With a budget of around $6 billion annually, ICE is staffed by 20,000 employees in more than 400 offices across the U.S. and 46 foreign countries, according to the agency.
When did ICE start?
It was founded in 2003, in the wake of the Sept. 11 attacks, when the Immigration and Naturalization Services was split up and the Department of Homeland Security was created. Three new agencies were formed in the massive reorganization and housed under DHS: ICE, CBP, and Citizenship and Immigration Services (USCIS), which handles visas, green cards and naturalization.
"None of the terrorists in 9/11 came from Mexico, but this national security and public safety mentality has come to affect ICE in all of its dealings with immigrants,” said Kevin Johnson, the dean at University of California, Davis, School of Law.
The agency was smaller when it began, but set a goal of 100 percent removal of all undocumented immigrants in its 10-year plan, "Operation Endgame." It's a policy that largely tracks with what President Donald Trump has called for, although critics dispute the idea that deporting undocumented immigrants makes the U.S. safer. There is no evidence supporting the president's claim that immigrants are more dangerous than people born in the U.S.
The deportation numbers
In fiscal year 2017, ICE deported 226,119 people, less than the previous year's 240,255 deportations.
But more of those deportations stemmed from ICE arrests, the agency said in a press release crediting it to Trump's directives.
Still, it's significantly below the Obama administration's deportations at their peak; in fiscal year 2012, 409,849 were deported.
And while the Trump White House says those who are being deported are individuals with a criminal history, it has broadened the definition of what makes a criminal.
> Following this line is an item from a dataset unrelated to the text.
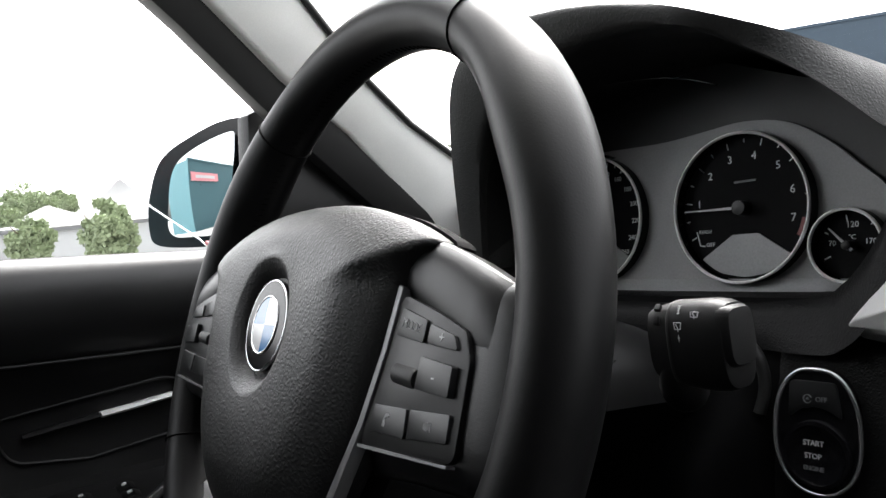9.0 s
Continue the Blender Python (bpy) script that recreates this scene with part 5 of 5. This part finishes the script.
def building(name, label, p0, p1, h, depth, wall, ribs):
    a, b_ = Vector((*p0, 0)), Vector((*p1, 0))
    d = (b_ - a).normalized()
    nn = Vector((-d.y, d.x, 0))
    m = Matrix((d, nn, Vector((0, 0, 1)))).transposed().to_4x4()
    m.translation = a
    L = (b_ - a).length
    t = thing(name, m, label, "building")
    part("wall", box(0, L, 0, depth, 0, h), wall, t)
    part("roof_edge", box(-0.06, L + 0.06, -0.08, 0.25, h, h + 0.12), wall, t)
    if ribs:
        rb = bmesh.new()
        z = 0.25
        while z < h - 0.05:
            box(0, L, -0.008, 0, z, z + 0.30, rb)
            z += 0.32
        part("cladding_ribs", rb, wall, t)
    return t, L


t, L = building("warehouse", "dark blue ribbed warehouse seen through the windscreen", (-20.67, 31.25), (-4.64, 42.82), 7.53, 18, m_blue, True)
part("drain_pipe", box(0.55, 0.75, -0.16, -0.04, 0, 7.3), m_pale, t, "pale drain pipe")
part("flashing", box(-0.05, 0.5, -0.06, 0, 3.9, 7.5), m_blue, t)
t, L = building("office_building", "pale grey building with a dark window beside the warehouse", (-4.60, 42.85), (14.5, 56.63), 7.53, 14, m_pale, False)
for x0, z0, w, h in ((6.0, 3.0, 2.35, 1.75), (12.5, 3.0, 2.35, 1.75)):
    wn_ = part("window", box(x0 - 0.08, x0 + w + 0.08, -0.06, 0.0, z0 - 0.08, z0 + h + 0.08), M_SATIN, t, "dark window")
    part("pane", box(x0, x0 + w, -0.09, -0.06, z0, z0 + h), m_pane, wn_)
t, L = building("low_annex", "low cream annex wall in front of the warehouse", (-24.0, 14.2), (-13.60, 20.85), 3.42, 5, m_cream, False)
part("vent_stub", box(7.2, 7.55, 1, 1.35, 3.42, 3.78), m_cream, t)
part("band", box(0, L, -0.05, 0, 3.1, 3.42), m_pale, t)


def at(az, d):
    return (-math.sin(radians(az)) * d, math.cos(radians(az)) * d)


def tent(az, d, w, wall_h, peak, group):
    x, y = at(az, d)
    t = thing("pagoda_tent", pose(x, y, 0, 0, 0, az - 90), "white pagoda tent standing in the yard", "tent", group)
    h = w / 2
    base = [(-h, -h), (h, -h), (h, h), (-h, h)]
    part("canvas_wall", loft([[(px, py, z) for px, py in base] for z in (0.0, wall_h)]), m_tent, t)
    prof = ((1.04, wall_h - 0.15), (1.04, wall_h + 0.02), (0.62, wall_h + (peak - wall_h) * 0.22), (0.30, wall_h + (peak - wall_h) * 0.52), (0.10, wall_h + (peak - wall_h) * 0.85), (0.02, peak))
    part("canvas_roof", loft([[(px * s, py * s, z) for px, py in base] for s, z in prof]), m_roof, t, "pale grey canvas roof", sharp=20)


tent(76.97, 40, 7.5, 2.5, 4.65, "white tents")
tent(72.3, 44, 7, 2.6, 3.9, "white tents")
tent(81.6, 46, 10, 2.7, 4.1, "white tents")
tent(88.0, 42, 9, 2.6, 4.0, "white tents")


def tree(az, d, h, spread, trunk_h, seed, label, cat="tree"):
    rnd = random.Random(seed)
    x, y = at(az, d)
    t = thing("broadleaf_tree" if cat == "tree" else "leafy_shrub", pose(x, y, 0), label, cat, "trees in the yard")
    part("trunk", tube([(0, 0, 0), (0.05, 0.02, trunk_h * 0.6), (0.0, 0.05, trunk_h * 1.2), (0.1, 0.0, h * 0.75)], [0.14, 0.11, 0.08, 0.03], 8), m_bark, t)
    lb_ = bmesh.new()
    for k in range(5):
        a = rnd.random() * 6.28
        tube([(0, 0, trunk_h * (0.8 + 0.15 * k)), (math.cos(a) * spread * 0.35, math.sin(a) * spread * 0.35, trunk_h + (h - trunk_h) * (0.25 + 0.1 * k)), (math.cos(a) * spread * 0.7, math.sin(a) * spread * 0.7, trunk_h + (h - trunk_h) * (0.4 + 0.1 * k))], [0.06, 0.04, 0.015], 6, False, lb_)
    part("limbs", lb_, m_bark, t)
    clumps = []
    for _ in range(70):
        q = Vector((rnd.gauss(0, 1), rnd.gauss(0, 1), rnd.gauss(0, 1))).normalized() * rnd.random() ** 0.45
        clumps.append((q.x * spread * 0.85, q.y * spread * 0.85, (h + trunk_h) / 2 + q.z * (h - trunk_h) * 0.42, rnd.uniform(0.14, 0.30) * spread))
    vs, fs = [], []
    for cx_, cy_, cz_, r in clumps:
        for _ in range(130):
            q = Vector((rnd.gauss(0, 1), rnd.gauss(0, 1), rnd.gauss(0, 0.8))).normalized() * r * rnd.random() ** 0.4
            p = Vector((cx_, cy_, cz_)) + q
            if p.z > h:
                p.z = h - rnd.random() * 0.3
            u = Vector((rnd.gauss(0, 1), rnd.gauss(0, 1), rnd.gauss(0, 1))).normalized() * rnd.uniform(0.05, 0.11)
            w = u.orthogonal().normalized() * u.length * 0.6
            i = len(vs)
            vs += [p - u, p + w, p + u, p - w]
            fs.append((i, i + 1, i + 2, i + 3))
    me = bpy.data.meshes.new("crown")
    me.from_pydata(vs, [], fs)
    me.materials.append(m_leaf)
    ob = new("crown", me)
    ob.parent = t
    tagged(ob, "many small green leaves", kind="stuff")


tree(82.9, 50, 6.0, 1.75, 2.6, 1, "green broadleaf tree beside the tents")
tree(82.8, 30, 2.75, 0.9, 0.8, 2, "small green broadleaf tree beside the tents")
tree(78.1, 27, 3.0, 1.0, 0.2, 3, "leafy green shrub in front of the tents", "shrub")
tree(73.5, 62, 6.0, 2.0, 3.0, 4, "green broadleaf tree behind the tents")
tree(80.7, 70, 7.0, 1.5, 4.8, 5, "green broadleaf tree behind the tents")
tree(84.9, 40, 4.3, 1.6, 1.4, 6, "small green broadleaf tree beside the tents")
t, L = building("teal_building", "teal building with a red sign, seen in the door mirror", (-12.5, -34.6), (-15.1, -17.6), 4.5, 4.6, m_teal, False)
part("sign", box(L - 5.3, L - 0.4, -0.15, 0, 3.2, 3.75), m_sign, t, "red sign with one pale bar")
part("sign", box(L - 4.6, L - 1.1, -0.18, -0.15, 3.38, 3.58), m_tent, t)

# ---- cord at the window sill ----
wc = thing("window_cord", I4, "thin pale cord sticking up from the window sill", "cord")
part("cord", tube([(-0.754, 0.437, 0.962), (-0.770, 0.428, 0.979), (-0.823, 0.406, 1.012), (-0.852, 0.394, 1.030)], 0.0009, 6), M_ENAMELWHITE, wc, sharp=80)
part("red_end", tube([(-0.752, 0.440, 0.966), (-0.756, 0.434, 0.972), (-0.762, 0.432, 0.975)], 0.0022, 8), m_sign, wc, "small red end", sharp=80)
The administration said 92 percent of those deported in fiscal year 2017 had a criminal history, but that includes those who have been charged — but not convicted — as well as those found with a past deportation order.
Trump's immigration policies consider anyone who crosses the border illegally (a misdemeanor offense), who has been charged with a crime, or even an individual believed by authorities to have broken the law — even if they have not been charged with any crime — worth targeting.
"You can't want to be part of this country and not respect its laws," former ICE acting director Thomas Homan told Fox News recently, in which he stressed a criminal history of the majority of deported immigrants. "ICE protects your communities and we're going to do it without apology."
Has the agency changed under Trump?
When Trump took office, he signed a series of executive orders on immigration; one called for ICE to hire 10,000 more agents to identify and deport more undocumented immigrants. Congress has so far declined to fund that plan.
Trump also sought far more aggressive immigration enforcement than ICE had done in the past, eliminating the policy of prioritizing only dangerous criminals for deportation that President Barack Obama pushed in the final years of his administration. Under Trump, any undocumented immigrant who crossed the border illegally or used a fake Social Security number in order to a get a job can be targeted for deportation.
Johnson said the president's rhetoric has encouraged agents to enforce the law "to the hilt."
"We've seen a new enthusiasm and aggressiveness and a public persona that had not previously been seen," Johnson told NBC News. "Certainly under President Trump, it is the deportation arm of the U.S. government."